When a column is NULL
, but has no NULL
values, it is marked as “Viable”.
Always set NOT NULL
when the data permits it; for data
quality, but also this saves storage space. A NULL
able
column consumes one extra bit per value, to store the
NULL
flag, except for varchar
, which consumes
one extra byte per value.
This column provides information only about single-column primary keys.
Value | Meaning |
---|---|
Valid | Primary key is set and is valid |
(empty) | Primary key is not set |
INVALID | Primary key is set and is NOT valid |
Viable | Primary key is not set, but it could be set |
When a column is not a primary key, this field is left empty, to make reading easier.
This column provides information only about single-column unique constraints.
Value | Meaning |
---|---|
Valid | Unique is set and is valid |
(empty) | Unique is not set |
INVALID | Unique is set and is NOT valid |
Viable | Unique is not set, but it could be set |
When a column is not unique, this field is left empty, to make reading easier.
Value | Meaning |
---|---|
Valid | A foreign key is set and is valid |
(empty) | A foreign key is not set |
INVALID | A foreign key is set and is NOT valid |
When a column has no foreign key, this field is left empty, to make reading easier.
Foreign key columns must be primary key columns in their tables. Analysis checks to see those primary keys are valid, and this is the validity/invalidity information shown here.

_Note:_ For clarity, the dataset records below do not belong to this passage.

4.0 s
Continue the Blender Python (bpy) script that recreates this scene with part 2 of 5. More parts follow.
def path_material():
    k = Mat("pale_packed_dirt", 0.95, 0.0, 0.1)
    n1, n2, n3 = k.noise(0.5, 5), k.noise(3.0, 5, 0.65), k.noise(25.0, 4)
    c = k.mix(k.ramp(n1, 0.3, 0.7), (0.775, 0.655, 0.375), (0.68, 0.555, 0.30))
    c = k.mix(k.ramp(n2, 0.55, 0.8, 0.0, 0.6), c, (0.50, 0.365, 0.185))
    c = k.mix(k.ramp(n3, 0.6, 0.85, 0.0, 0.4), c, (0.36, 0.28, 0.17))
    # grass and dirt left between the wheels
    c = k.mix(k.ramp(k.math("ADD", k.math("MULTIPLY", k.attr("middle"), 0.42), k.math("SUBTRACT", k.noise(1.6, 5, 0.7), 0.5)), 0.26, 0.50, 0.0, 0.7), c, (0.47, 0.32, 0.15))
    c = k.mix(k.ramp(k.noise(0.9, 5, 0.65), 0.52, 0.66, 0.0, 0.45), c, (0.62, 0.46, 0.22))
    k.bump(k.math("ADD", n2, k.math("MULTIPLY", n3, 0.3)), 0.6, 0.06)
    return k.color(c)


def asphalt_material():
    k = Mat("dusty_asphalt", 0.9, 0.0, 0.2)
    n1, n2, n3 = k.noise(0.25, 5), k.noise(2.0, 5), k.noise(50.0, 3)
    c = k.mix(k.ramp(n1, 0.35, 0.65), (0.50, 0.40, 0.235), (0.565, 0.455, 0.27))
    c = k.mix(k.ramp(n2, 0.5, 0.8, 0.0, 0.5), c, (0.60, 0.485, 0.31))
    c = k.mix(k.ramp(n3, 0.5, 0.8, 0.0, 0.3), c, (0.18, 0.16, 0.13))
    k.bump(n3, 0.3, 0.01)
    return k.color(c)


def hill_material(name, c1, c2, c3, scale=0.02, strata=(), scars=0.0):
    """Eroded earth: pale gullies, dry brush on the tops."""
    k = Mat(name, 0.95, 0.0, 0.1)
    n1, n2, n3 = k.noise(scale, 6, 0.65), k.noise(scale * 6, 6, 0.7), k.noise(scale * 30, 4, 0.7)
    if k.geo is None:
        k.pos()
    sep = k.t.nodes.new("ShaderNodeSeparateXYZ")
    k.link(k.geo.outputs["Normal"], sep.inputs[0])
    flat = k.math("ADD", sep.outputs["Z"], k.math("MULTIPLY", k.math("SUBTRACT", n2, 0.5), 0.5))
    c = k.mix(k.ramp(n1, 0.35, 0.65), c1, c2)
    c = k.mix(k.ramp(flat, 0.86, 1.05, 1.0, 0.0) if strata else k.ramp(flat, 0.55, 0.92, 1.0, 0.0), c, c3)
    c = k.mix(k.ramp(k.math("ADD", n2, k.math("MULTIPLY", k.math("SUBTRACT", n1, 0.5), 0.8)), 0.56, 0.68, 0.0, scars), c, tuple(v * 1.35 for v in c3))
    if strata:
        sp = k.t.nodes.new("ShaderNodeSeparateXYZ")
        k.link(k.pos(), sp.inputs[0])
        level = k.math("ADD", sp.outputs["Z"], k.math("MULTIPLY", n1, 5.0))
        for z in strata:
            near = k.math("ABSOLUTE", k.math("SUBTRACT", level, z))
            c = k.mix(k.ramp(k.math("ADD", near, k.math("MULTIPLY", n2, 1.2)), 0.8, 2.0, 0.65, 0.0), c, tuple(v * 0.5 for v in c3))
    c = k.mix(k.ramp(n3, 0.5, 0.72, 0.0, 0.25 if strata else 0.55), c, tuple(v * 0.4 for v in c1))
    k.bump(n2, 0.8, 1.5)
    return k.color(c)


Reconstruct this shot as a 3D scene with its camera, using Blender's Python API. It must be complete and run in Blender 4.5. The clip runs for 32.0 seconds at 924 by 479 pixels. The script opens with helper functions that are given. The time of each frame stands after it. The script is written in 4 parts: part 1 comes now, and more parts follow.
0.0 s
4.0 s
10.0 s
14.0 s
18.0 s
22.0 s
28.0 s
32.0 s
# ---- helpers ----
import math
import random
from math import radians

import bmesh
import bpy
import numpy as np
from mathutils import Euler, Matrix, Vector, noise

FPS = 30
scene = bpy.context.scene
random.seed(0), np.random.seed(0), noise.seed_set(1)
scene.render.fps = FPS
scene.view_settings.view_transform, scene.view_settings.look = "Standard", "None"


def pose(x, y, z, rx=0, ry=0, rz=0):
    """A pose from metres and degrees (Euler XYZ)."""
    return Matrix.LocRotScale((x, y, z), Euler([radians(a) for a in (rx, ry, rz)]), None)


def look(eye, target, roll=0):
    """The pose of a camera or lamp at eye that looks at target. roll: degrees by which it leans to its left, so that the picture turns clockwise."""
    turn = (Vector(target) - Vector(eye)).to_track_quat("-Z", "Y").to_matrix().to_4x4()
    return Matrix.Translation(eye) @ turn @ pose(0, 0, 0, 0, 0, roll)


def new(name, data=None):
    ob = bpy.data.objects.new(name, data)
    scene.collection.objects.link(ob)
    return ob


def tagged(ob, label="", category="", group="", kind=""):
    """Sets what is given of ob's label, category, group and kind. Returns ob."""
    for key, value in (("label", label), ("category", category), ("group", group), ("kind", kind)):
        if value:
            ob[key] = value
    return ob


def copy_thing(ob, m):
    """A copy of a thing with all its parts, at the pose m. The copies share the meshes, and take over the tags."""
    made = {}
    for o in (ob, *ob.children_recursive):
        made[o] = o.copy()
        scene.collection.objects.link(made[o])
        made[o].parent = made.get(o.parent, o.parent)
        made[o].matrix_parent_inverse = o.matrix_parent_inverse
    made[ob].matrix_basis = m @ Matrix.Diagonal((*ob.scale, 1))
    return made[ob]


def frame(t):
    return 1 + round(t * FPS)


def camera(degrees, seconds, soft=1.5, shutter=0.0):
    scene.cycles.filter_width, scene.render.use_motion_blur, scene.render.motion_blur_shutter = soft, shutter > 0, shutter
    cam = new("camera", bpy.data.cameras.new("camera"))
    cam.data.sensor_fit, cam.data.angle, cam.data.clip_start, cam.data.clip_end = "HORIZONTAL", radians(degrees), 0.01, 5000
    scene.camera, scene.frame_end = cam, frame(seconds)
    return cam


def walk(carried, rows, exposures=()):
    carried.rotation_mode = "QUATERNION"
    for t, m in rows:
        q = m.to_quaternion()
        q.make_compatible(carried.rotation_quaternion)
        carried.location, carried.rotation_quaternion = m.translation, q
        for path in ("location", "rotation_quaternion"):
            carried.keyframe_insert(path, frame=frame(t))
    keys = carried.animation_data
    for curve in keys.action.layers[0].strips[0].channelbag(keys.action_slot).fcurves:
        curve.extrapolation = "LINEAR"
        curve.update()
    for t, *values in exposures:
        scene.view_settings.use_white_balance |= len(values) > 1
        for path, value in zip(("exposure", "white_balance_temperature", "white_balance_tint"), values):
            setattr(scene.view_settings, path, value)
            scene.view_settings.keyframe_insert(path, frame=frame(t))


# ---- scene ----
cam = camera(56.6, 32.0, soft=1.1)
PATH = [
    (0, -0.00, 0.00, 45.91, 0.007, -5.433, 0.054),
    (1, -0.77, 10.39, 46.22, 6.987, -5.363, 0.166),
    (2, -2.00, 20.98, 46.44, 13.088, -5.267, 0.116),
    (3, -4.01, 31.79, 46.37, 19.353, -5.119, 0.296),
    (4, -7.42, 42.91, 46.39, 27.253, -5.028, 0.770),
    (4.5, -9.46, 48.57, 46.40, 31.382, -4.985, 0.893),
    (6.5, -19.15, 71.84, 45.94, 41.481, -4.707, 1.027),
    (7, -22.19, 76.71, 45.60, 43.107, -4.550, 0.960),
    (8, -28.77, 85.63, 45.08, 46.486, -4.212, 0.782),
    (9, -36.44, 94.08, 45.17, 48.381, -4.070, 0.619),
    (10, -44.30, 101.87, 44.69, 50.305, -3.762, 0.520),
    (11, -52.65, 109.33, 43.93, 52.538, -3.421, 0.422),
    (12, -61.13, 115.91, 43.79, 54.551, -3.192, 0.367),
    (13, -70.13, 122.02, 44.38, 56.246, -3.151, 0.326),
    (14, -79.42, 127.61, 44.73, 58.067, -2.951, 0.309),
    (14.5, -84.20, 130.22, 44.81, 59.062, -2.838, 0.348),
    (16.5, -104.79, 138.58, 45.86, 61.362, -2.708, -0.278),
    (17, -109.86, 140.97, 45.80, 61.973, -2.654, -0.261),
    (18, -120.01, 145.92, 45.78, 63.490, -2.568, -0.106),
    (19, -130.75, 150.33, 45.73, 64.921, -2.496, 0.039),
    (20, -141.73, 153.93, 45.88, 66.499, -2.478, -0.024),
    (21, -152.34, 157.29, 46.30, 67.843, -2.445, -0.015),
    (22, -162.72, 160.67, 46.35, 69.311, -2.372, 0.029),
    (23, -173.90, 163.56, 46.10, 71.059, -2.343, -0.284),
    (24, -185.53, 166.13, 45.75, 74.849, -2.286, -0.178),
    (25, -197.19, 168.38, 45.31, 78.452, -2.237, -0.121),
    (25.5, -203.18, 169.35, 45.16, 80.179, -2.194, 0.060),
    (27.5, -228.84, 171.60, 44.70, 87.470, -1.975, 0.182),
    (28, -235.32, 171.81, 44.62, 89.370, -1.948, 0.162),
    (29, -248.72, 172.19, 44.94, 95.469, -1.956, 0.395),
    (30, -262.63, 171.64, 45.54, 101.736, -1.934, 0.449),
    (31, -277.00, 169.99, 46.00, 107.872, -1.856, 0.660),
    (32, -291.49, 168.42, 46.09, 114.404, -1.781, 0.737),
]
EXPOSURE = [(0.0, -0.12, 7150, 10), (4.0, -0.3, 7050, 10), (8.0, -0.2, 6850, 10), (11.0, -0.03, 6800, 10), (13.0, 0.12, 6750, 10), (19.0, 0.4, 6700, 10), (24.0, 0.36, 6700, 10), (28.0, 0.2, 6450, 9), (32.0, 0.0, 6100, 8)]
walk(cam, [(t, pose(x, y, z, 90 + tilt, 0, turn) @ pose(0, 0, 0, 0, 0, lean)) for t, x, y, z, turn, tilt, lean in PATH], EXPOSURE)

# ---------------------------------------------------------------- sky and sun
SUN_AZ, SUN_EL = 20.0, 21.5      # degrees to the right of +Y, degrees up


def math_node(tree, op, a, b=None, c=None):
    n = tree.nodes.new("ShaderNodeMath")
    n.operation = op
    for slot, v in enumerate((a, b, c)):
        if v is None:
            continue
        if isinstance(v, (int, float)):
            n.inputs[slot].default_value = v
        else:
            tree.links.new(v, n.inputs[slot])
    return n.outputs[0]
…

Number of rows which are not NULL
.
Number of rows which are NULL
.
The sum of counts:NOT NULL
and counts:NULL
is the number of rows in the table.
Number of distinct values. Very important for encoding choices.
The smallest value in the table.
The largest value in the table.
There are a fixed set of rules which drive the proposal of new data types. When a new data types is proposed, this column gives the reasoning which led to the proposal being made.
Remember : an expert system has two properties. It provides a recommendation, and explains its reasoning.